Over time and many such hunts, the expertise will extend to a range of
topics. In other words, the very imprecision and inefficiencies
of the conventional search process compared to Googling provides better
results and a measure of enrichment, if at a cost in time.
A number of search engines have tried to get
around the flaws in Google-style exact-match searching.
Clusty.com is one of many that use "clustering," a technique that
returns not just Web pages that match your exact queries, but also
other search categories that might be fruitful. Thus a search on
"hot dog," for example, yields a suggestion to look at Web pages
related to "sausages," "eating contests," and "recipes"--the sorts of
categories that you might run across if you were browsing through a
directory for "hot dog." A company called Fast offers different
search engines--some based on technology developed to help the U.S.
military hunt down information useful in combating terrorism--that can
derive a certain amount of meaning and context from the text it
scans. That might allow it, for example, to distinguish sites
that label certain movies as "bombs" from sites that offer recipes for
homemade bombs, and to throw in sites that include the word "explosive"
but don't mention the word "bomb." A firm called Cymfony provides
a search service that scours blogs as well as the Web to track down
information with a particular subjective content--for example, in
searching out references to a company, it can distinguish those that
praise the company from those that flame it.
There are also innumerable search engines that
specialize in a subset of the Web, or in searching specific non-Web
databases, and these engines often prompt searchers to dig deeper by
enlisting specific criteria. A prominent example is Amazon.com's
book-searching engine, which allows one to search its catalog with an
eye for books that offer an unusually large number of words per pound,
among many other odd but conceivably useful categories. A number
of companies are working to make video searchable. IBM, for one,
struck a deal with the NFL in 2005 to do so with all the NFL's game
films, allowing a coach to call up in five seconds, for example, all of
an upcoming opponent's third-down plays with four yards to go for a
first down--the sort of task that had previously taken six hours.

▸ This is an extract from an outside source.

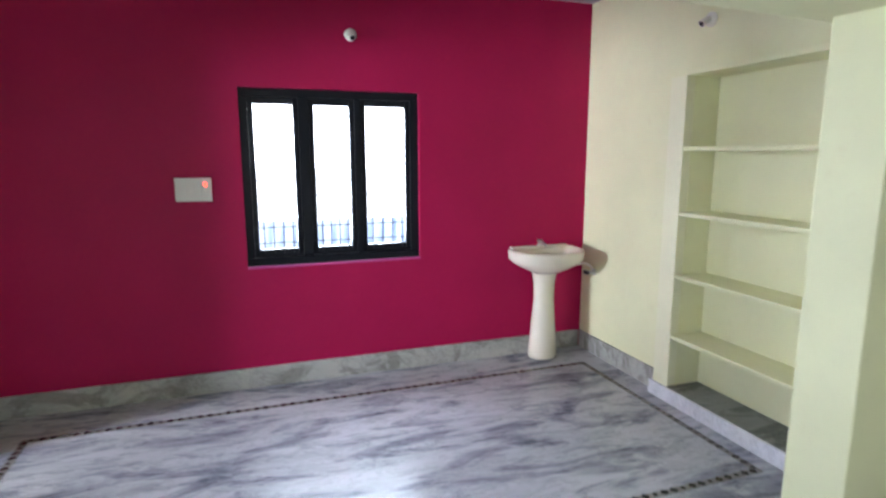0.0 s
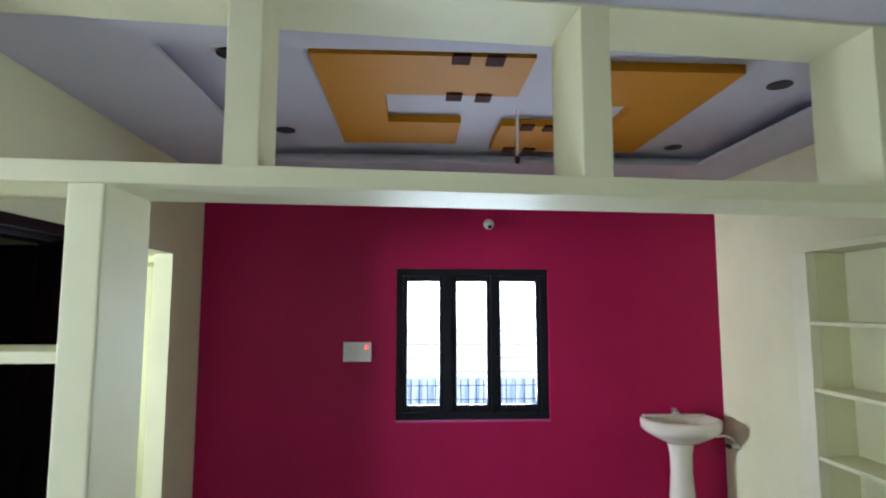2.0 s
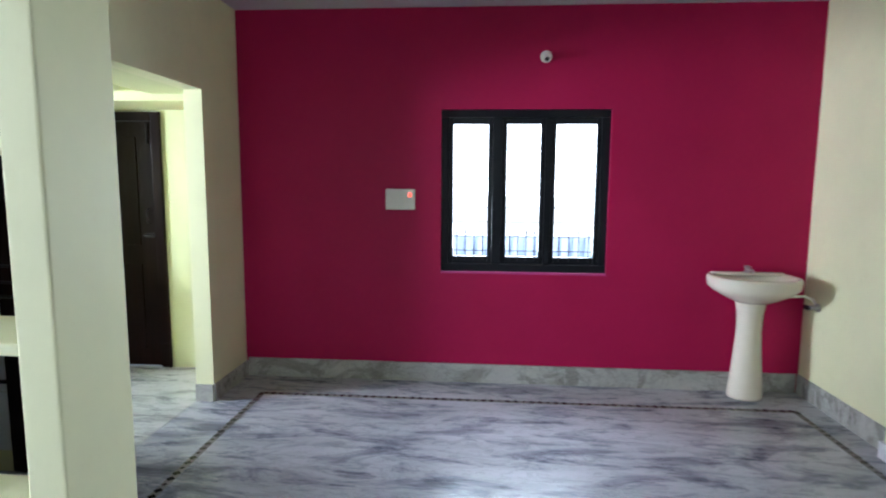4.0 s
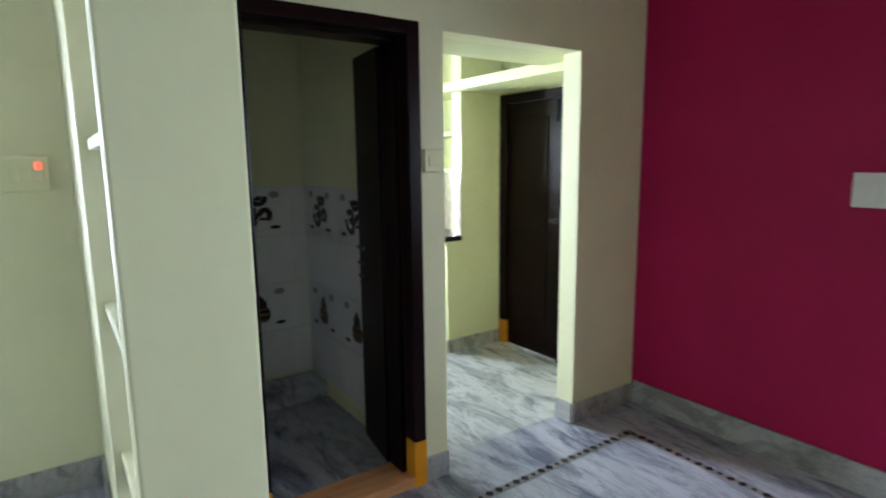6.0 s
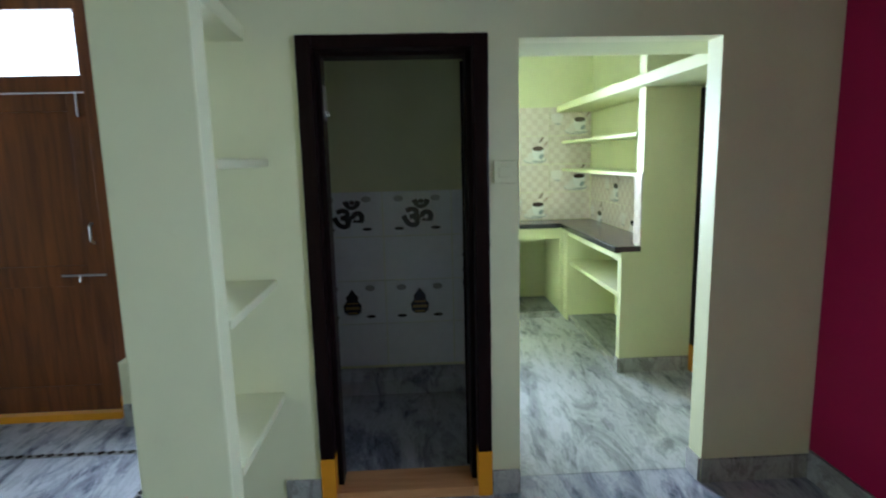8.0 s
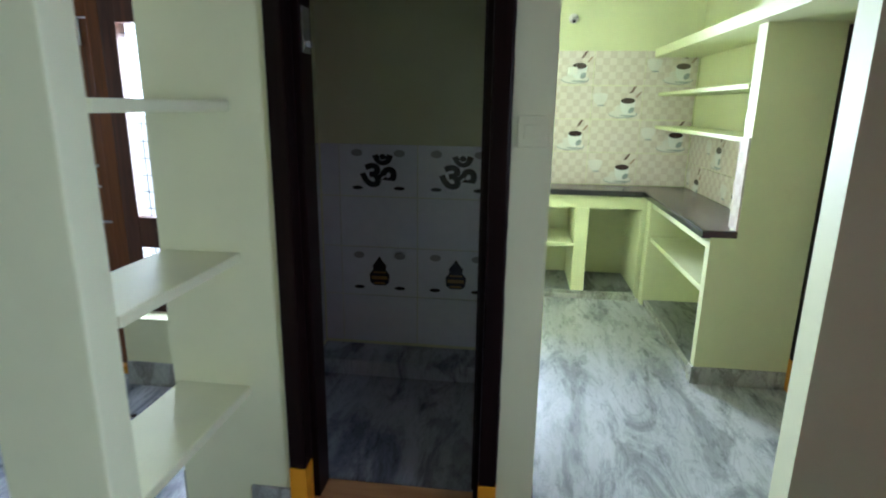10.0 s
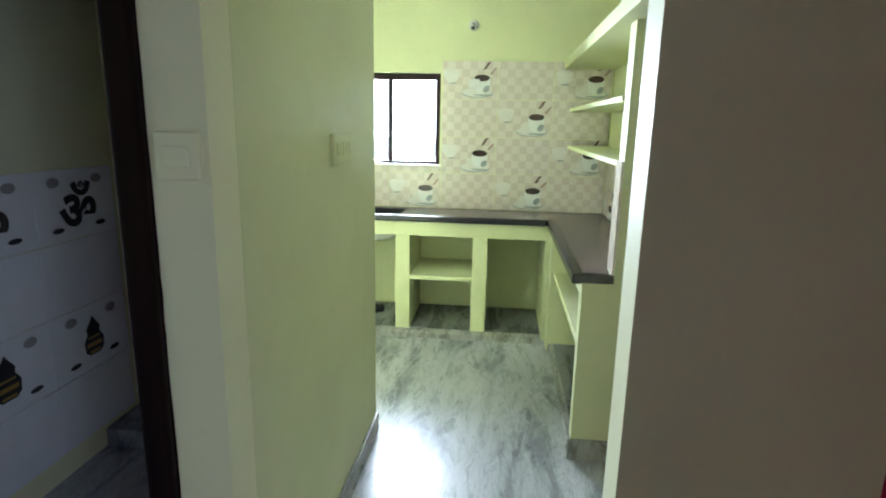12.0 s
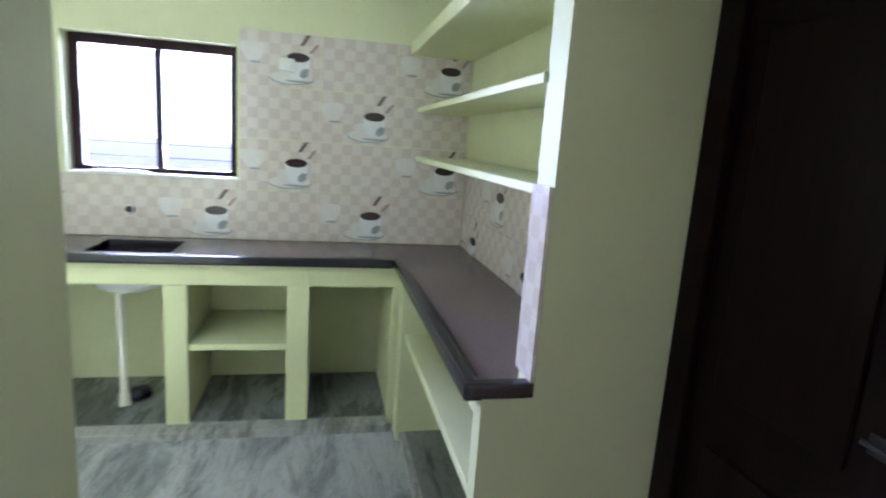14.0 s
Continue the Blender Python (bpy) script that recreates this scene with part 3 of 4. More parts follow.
# ---- small dark room: frame, leaf, tiles ----
door = base("door_1", (-1.26, 2.51, 0), "dark wooden door frame with orange feet and open leaf", "door", kind="structure")
Y0, Y1, JW, RW = 2.098, 2.904, 0.066, 0.09
for y0, y1, r0, r1 in ((Y0, Y0 + JW, Y0, Y0 + RW), (Y1 - JW, Y1, Y1 - RW, Y1)):
    post = part_at("jamb", boxes((-1.245, -1.165, y0, y1, 0.225, 2.12), bevel=0.008), BLACK_WOOD, door)
    part_at("foot", boxes((-1.245, -1.164, y0 - 0.001, y1 + 0.001, 0.0, 0.2249), bevel=0.005), ORANGE, post, "bright orange painted foot")
    part_at("rebate", boxes((-1.365, -1.2455, r0, r1, 0.0, 2.118), bevel=0.004), BLACK_WOOD, post)
head = part_at("head", boxes((-1.245, -1.166, Y0 + JW, Y1 - JW, 2.063, 2.119), bevel=0.004), BLACK_WOOD, door)
part_at("rebate", boxes((-1.364, -1.2455, Y0 + RW, Y1 - RW, 2.045, 2.117), bevel=0.004), BLACK_WOOD, head)
part_at("threshold", boxes((-1.36, -1.17, Y0 + RW, Y1 - RW, 0.0, 0.05), (-1.244, -1.17, Y0 + JW + 0.0005, Y0 + RW - 0.0005, 0.0, 0.05), (-1.244, -1.17, Y1 - RW + 0.0005, Y1 - JW - 0.0005, 0.0, 0.05), bevel=0.004), THRESH, door, "worn orange wooden threshold")


def brushed_edge():
    """Dark paint that ran past the frame onto the plaster, in an uneven line."""
    bm = bmesh.new()

    def strip(p, q, out):
        p, q, out = Vector(p), Vector(q), Vector(out)
        n = 40
        last = None
        for i in range(n + 1):
            at = p.lerp(q, i / n)
            w = 0.004 + 0.010 * (0.5 + 0.5 * noise.noise(at * 9.0)) * (0.6 + 0.4 * noise.noise(at * 31.0))
            pair = (bm.verts.new(at), bm.verts.new(at + out * max(0.002, w)))
            if last:
                bm.faces.new((last[0], last[1], pair[1], pair[0]))
            last = pair
    x = -1.1885
    strip((x, Y0 + 0.004, 0.225), (x, Y0 + 0.004, 2.12), (0, -1, 0))
    strip((x, Y1 - 0.004, 0.225), (x, Y1 - 0.004, 2.12), (0, 1, 0))
    strip((x, Y0, 2.116), (x, Y1, 2.116), (0, 0, 1))
    return bm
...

And then there's the search engine BananaSlug, which adds a random
search term, such as "coral," or "justice," to your specified search
terms. Strange as it sounds, you simply have to try it to
appreciate its utility.
Some of these techniques work by trying to
impose more order on the search process than Googling does, and some
less. One manager at the search company Fast routinely draws on a
portfolio of 30 different search engines to track down
information. In the end, there probably will never be one search
technique, or one particular level of order, that will always prove
appropriate or sufficient for dealing with a giant mess, and especially
one as gigantic as the Web. And somehow, that seems fitting.